[START Source material]
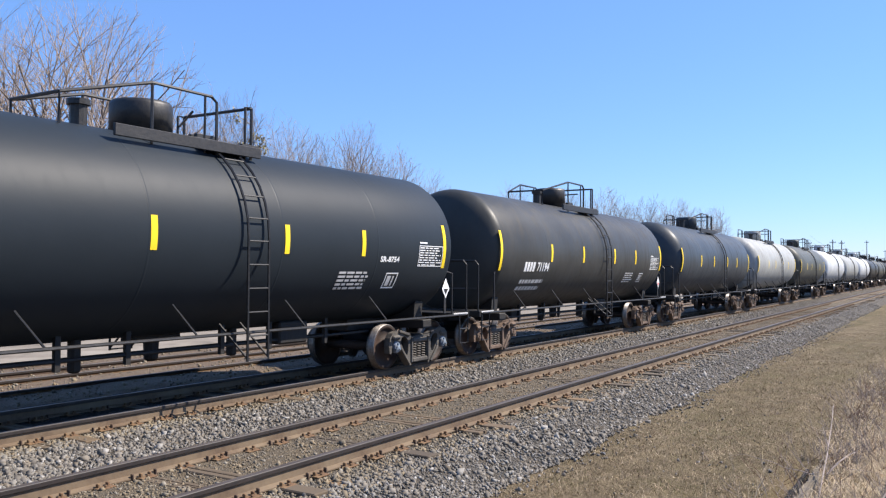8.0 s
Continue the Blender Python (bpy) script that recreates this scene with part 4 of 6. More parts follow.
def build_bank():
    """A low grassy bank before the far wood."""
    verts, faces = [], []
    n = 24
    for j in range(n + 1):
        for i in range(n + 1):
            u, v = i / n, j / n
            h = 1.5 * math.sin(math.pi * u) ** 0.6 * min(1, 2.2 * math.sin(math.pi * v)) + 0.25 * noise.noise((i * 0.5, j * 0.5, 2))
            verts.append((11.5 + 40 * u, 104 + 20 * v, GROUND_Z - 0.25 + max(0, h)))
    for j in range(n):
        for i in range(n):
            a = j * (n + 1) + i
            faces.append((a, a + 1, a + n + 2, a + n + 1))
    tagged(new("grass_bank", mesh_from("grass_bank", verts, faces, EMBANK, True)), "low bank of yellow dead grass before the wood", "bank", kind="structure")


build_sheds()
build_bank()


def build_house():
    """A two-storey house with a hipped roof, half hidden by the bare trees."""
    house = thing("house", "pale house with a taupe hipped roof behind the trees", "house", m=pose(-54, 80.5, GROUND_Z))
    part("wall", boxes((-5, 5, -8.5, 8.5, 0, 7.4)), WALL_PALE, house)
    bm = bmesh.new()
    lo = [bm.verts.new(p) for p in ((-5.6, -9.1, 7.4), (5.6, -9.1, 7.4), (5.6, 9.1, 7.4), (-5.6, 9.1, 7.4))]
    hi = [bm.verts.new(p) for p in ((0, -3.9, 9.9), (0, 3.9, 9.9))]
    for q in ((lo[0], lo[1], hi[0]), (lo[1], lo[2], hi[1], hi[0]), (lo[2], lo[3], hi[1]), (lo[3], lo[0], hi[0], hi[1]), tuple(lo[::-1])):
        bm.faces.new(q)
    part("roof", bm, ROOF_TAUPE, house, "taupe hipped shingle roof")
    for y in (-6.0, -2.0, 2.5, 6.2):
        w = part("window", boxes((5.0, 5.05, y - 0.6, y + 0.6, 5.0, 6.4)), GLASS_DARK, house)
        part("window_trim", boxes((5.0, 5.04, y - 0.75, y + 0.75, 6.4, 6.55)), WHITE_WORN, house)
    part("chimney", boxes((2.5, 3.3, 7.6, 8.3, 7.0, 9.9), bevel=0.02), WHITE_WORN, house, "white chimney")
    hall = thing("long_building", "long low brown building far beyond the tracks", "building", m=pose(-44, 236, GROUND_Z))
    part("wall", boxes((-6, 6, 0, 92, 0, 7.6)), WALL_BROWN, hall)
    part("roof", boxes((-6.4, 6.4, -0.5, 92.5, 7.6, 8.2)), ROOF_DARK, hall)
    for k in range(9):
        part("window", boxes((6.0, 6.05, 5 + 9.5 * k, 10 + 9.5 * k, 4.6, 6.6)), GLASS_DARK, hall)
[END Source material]
_Task_
Reproduce the full material exactly, excluding the pictures.

_Response_
8.0 s
Continue the Blender Python (bpy) script that recreates this scene with part 4 of 6. More parts follow.
def build_bank():
    """A low grassy bank before the far wood."""
    verts, faces = [], []
    n = 24
    for j in range(n + 1):
        for i in range(n + 1):
            u, v = i / n, j / n
            h = 1.5 * math.sin(math.pi * u) ** 0.6 * min(1, 2.2 * math.sin(math.pi * v)) + 0.25 * noise.noise((i * 0.5, j * 0.5, 2))
            verts.append((11.5 + 40 * u, 104 + 20 * v, GROUND_Z - 0.25 + max(0, h)))
    for j in range(n):
        for i in range(n):
            a = j * (n + 1) + i
            faces.append((a, a + 1, a + n + 2, a + n + 1))
    tagged(new("grass_bank", mesh_from("grass_bank", verts, faces, EMBANK, True)), "low bank of yellow dead grass before the wood", "bank", kind="structure")


build_sheds()
build_bank()


def build_house():
    """A two-storey house with a hipped roof, half hidden by the bare trees."""
    house = thing("house", "pale house with a taupe hipped roof behind the trees", "house", m=pose(-54, 80.5, GROUND_Z))
    part("wall", boxes((-5, 5, -8.5, 8.5, 0, 7.4)), WALL_PALE, house)
    bm = bmesh.new()
    lo = [bm.verts.new(p) for p in ((-5.6, -9.1, 7.4), (5.6, -9.1, 7.4), (5.6, 9.1, 7.4), (-5.6, 9.1, 7.4))]
    hi = [bm.verts.new(p) for p in ((0, -3.9, 9.9), (0, 3.9, 9.9))]
    for q in ((lo[0], lo[1], hi[0]), (lo[1], lo[2], hi[1], hi[0]), (lo[2], lo[3], hi[1]), (lo[3], lo[0], hi[0], hi[1]), tuple(lo[::-1])):
        bm.faces.new(q)
    part("roof", bm, ROOF_TAUPE, house, "taupe hipped shingle roof")
    for y in (-6.0, -2.0, 2.5, 6.2):
        w = part("window", boxes((5.0, 5.05, y - 0.6, y + 0.6, 5.0, 6.4)), GLASS_DARK, house)
        part("window_trim", boxes((5.0, 5.04, y - 0.75, y + 0.75, 6.4, 6.55)), WHITE_WORN, house)
    part("chimney", boxes((2.5, 3.3, 7.6, 8.3, 7.0, 9.9), bevel=0.02), WHITE_WORN, house, "white chimney")
    hall = thing("long_building", "long low brown building far beyond the tracks", "building", m=pose(-44, 236, GROUND_Z))
    part("wall", boxes((-6, 6, 0, 92, 0, 7.6)), WALL_BROWN, hall)
    part("roof", boxes((-6.4, 6.4, -0.5, 92.5, 7.6, 8.2)), ROOF_DARK, hall)
    for k in range(9):
        part("window", boxes((6.0, 6.05, 5 + 9.5 * k, 10 + 9.5 * k, 4.6, 6.6)), GLASS_DARK, hall)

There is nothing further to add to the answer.